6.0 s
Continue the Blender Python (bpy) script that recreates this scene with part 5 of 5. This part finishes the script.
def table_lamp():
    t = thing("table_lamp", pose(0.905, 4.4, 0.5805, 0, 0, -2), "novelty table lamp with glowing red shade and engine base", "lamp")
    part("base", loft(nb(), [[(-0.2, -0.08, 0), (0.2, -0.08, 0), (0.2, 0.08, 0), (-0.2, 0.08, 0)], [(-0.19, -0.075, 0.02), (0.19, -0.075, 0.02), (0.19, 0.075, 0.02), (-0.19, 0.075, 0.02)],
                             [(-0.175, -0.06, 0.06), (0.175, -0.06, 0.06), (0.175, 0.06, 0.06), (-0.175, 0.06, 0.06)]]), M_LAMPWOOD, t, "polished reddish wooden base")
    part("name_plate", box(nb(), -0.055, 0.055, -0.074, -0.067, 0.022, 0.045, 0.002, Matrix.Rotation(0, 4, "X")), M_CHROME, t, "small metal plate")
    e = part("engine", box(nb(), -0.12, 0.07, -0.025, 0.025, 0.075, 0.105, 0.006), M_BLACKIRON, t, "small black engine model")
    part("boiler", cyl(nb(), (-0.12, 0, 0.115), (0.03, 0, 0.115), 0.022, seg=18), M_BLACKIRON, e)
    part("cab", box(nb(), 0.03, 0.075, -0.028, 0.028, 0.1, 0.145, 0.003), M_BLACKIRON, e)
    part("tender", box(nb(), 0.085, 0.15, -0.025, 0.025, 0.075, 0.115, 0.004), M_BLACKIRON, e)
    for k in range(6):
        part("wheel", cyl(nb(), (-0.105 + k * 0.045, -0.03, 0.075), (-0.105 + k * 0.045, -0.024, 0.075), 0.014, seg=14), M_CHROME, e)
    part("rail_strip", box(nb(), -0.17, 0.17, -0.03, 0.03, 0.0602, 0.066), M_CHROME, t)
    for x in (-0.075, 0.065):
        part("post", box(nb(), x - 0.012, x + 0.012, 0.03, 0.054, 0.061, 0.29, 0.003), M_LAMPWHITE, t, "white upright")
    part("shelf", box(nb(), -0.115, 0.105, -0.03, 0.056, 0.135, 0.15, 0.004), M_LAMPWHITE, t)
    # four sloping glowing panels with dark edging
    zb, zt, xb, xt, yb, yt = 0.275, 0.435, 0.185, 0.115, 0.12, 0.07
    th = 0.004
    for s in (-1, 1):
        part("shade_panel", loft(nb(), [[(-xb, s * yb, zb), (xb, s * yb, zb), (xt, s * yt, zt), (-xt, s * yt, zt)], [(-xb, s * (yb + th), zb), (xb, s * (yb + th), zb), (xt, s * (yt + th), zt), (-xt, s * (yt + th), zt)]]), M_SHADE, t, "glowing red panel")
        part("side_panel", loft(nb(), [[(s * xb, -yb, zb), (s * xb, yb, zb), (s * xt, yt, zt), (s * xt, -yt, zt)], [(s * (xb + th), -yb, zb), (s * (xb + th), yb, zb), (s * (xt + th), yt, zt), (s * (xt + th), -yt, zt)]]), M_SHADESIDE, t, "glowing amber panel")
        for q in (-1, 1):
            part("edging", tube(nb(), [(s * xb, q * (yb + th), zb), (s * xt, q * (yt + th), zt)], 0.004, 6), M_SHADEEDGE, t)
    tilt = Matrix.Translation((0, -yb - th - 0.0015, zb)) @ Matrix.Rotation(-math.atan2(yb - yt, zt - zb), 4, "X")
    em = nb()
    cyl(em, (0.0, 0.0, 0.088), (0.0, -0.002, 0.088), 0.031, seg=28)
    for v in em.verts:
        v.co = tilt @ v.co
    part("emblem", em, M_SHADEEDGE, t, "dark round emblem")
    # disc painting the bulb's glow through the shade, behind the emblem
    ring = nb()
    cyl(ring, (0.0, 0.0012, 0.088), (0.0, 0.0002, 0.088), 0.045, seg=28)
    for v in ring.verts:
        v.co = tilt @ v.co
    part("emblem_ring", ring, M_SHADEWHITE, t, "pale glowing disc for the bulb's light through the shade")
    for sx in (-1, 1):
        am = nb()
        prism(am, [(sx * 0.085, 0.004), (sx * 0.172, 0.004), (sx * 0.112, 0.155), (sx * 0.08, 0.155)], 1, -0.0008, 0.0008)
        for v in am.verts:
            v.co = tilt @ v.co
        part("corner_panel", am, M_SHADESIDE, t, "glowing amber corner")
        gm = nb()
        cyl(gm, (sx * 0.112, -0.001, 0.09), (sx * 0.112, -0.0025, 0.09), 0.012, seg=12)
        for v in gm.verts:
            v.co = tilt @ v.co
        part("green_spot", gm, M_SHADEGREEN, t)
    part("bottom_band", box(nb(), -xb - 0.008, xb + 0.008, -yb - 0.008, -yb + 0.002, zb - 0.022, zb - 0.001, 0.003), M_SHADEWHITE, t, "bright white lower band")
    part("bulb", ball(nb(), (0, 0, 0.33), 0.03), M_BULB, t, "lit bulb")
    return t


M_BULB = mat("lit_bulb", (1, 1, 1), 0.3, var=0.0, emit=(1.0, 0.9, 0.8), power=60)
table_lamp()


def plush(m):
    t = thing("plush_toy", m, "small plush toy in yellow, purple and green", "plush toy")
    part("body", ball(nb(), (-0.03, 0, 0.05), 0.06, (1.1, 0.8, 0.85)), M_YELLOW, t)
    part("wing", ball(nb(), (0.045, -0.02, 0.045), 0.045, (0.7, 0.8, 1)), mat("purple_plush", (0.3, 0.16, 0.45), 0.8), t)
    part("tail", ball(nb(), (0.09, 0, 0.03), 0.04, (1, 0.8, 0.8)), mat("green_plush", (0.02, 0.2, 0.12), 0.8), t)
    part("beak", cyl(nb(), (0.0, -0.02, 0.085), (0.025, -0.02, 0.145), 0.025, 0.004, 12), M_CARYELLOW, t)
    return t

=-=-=

### Aim:
Each line of the material above must be retyped precisely.

### Worked answer:
6.0 s
Continue the Blender Python (bpy) script that recreates this scene with part 5 of 5. This part finishes the script.
def table_lamp():
    t = thing("table_lamp", pose(0.905, 4.4, 0.5805, 0, 0, -2), "novelty table lamp with glowing red shade and engine base", "lamp")
    part("base", loft(nb(), [[(-0.2, -0.08, 0), (0.2, -0.08, 0), (0.2, 0.08, 0), (-0.2, 0.08, 0)], [(-0.19, -0.075, 0.02), (0.19, -0.075, 0.02), (0.19, 0.075, 0.02), (-0.19, 0.075, 0.02)],
                             [(-0.175, -0.06, 0.06), (0.175, -0.06, 0.06), (0.175, 0.06, 0.06), (-0.175, 0.06, 0.06)]]), M_LAMPWOOD, t, "polished reddish wooden base")
    part("name_plate", box(nb(), -0.055, 0.055, -0.074, -0.067, 0.022, 0.045, 0.002, Matrix.Rotation(0, 4, "X")), M_CHROME, t, "small metal plate")
    e = part("engine", box(nb(), -0.12, 0.07, -0.025, 0.025, 0.075, 0.105, 0.006), M_BLACKIRON, t, "small black engine model")
    part("boiler", cyl(nb(), (-0.12, 0, 0.115), (0.03, 0, 0.115), 0.022, seg=18), M_BLACKIRON, e)
    part("cab", box(nb(), 0.03, 0.075, -0.028, 0.028, 0.1, 0.145, 0.003), M_BLACKIRON, e)
    part("tender", box(nb(), 0.085, 0.15, -0.025, 0.025, 0.075, 0.115, 0.004), M_BLACKIRON, e)
    for k in range(6):
        part("wheel", cyl(nb(), (-0.105 + k * 0.045, -0.03, 0.075), (-0.105 + k * 0.045, -0.024, 0.075), 0.014, seg=14), M_CHROME, e)
    part("rail_strip", box(nb(), -0.17, 0.17, -0.03, 0.03, 0.0602, 0.066), M_CHROME, t)
    for x in (-0.075, 0.065):
        part("post", box(nb(), x - 0.012, x + 0.012, 0.03, 0.054, 0.061, 0.29, 0.003), M_LAMPWHITE, t, "white upright")
    part("shelf", box(nb(), -0.115, 0.105, -0.03, 0.056, 0.135, 0.15, 0.004), M_LAMPWHITE, t)
    # four sloping glowing panels with dark edging
    zb, zt, xb, xt, yb, yt = 0.275, 0.435, 0.185, 0.115, 0.12, 0.07
    th = 0.004
    for s in (-1, 1):
        part("shade_panel", loft(nb(), [[(-xb, s * yb, zb), (xb, s * yb, zb), (xt, s * yt, zt), (-xt, s * yt, zt)], [(-xb, s * (yb + th), zb), (xb, s * (yb + th), zb), (xt, s * (yt + th), zt), (-xt, s * (yt + th), zt)]]), M_SHADE, t, "glowing red panel")
        part("side_panel", loft(nb(), [[(s * xb, -yb, zb), (s * xb, yb, zb), (s * xt, yt, zt), (s * xt, -yt, zt)], [(s * (xb + th), -yb, zb), (s * (xb + th), yb, zb), (s * (xt + th), yt, zt), (s * (xt + th), -yt, zt)]]), M_SHADESIDE, t, "glowing amber panel")
        for q in (-1, 1):
            part("edging", tube(nb(), [(s * xb, q * (yb + th), zb), (s * xt, q * (yt + th), zt)], 0.004, 6), M_SHADEEDGE, t)
    tilt = Matrix.Translation((0, -yb - th - 0.0015, zb)) @ Matrix.Rotation(-math.atan2(yb - yt, zt - zb), 4, "X")
    em = nb()
    cyl(em, (0.0, 0.0, 0.088), (0.0, -0.002, 0.088), 0.031, seg=28)
    for v in em.verts:
        v.co = tilt @ v.co
    part("emblem", em, M_SHADEEDGE, t, "dark round emblem")
    # disc painting the bulb's glow through the shade, behind the emblem
    ring = nb()
    cyl(ring, (0.0, 0.0012, 0.088), (0.0, 0.0002, 0.088), 0.045, seg=28)
    for v in ring.verts:
        v.co = tilt @ v.co
    part("emblem_ring", ring, M_SHADEWHITE, t, "pale glowing disc for the bulb's light through the shade")
    for sx in (-1, 1):
        am = nb()
        prism(am, [(sx * 0.085, 0.004), (sx * 0.172, 0.004), (sx * 0.112, 0.155), (sx * 0.08, 0.155)], 1, -0.0008, 0.0008)
        for v in am.verts:
            v.co = tilt @ v.co
        part("corner_panel", am, M_SHADESIDE, t, "glowing amber corner")
        gm = nb()
        cyl(gm, (sx * 0.112, -0.001, 0.09), (sx * 0.112, -0.0025, 0.09), 0.012, seg=12)
        for v in gm.verts:
            v.co = tilt @ v.co
        part("green_spot", gm, M_SHADEGREEN, t)
    part("bottom_band", box(nb(), -xb - 0.008, xb + 0.008, -yb - 0.008, -yb + 0.002, zb - 0.022, zb - 0.001, 0.003), M_SHADEWHITE, t, "bright white lower band")
    part("bulb", ball(nb(), (0, 0, 0.33), 0.03), M_BULB, t, "lit bulb")
    return t


M_BULB = mat("lit_bulb", (1, 1, 1), 0.3, var=0.0, emit=(1.0, 0.9, 0.8), power=60)
table_lamp()


def plush(m):
    t = thing("plush_toy", m, "small plush toy in yellow, purple and green", "plush toy")
    part("body", ball(nb(), (-0.03, 0, 0.05), 0.06, (1.1, 0.8, 0.85)), M_YELLOW, t)
    part("wing", ball(nb(), (0.045, -0.02, 0.045), 0.045, (0.7, 0.8, 1)), mat("purple_plush", (0.3, 0.16, 0.45), 0.8), t)
    part("tail", ball(nb(), (0.09, 0, 0.03), 0.04, (1, 0.8, 0.8)), mat("green_plush", (0.02, 0.2, 0.12), 0.8), t)
    part("beak", cyl(nb(), (0.0, -0.02, 0.085), (0.025, -0.02, 0.145), 0.025, 0.004, 12), M_CARYELLOW, t)
    return t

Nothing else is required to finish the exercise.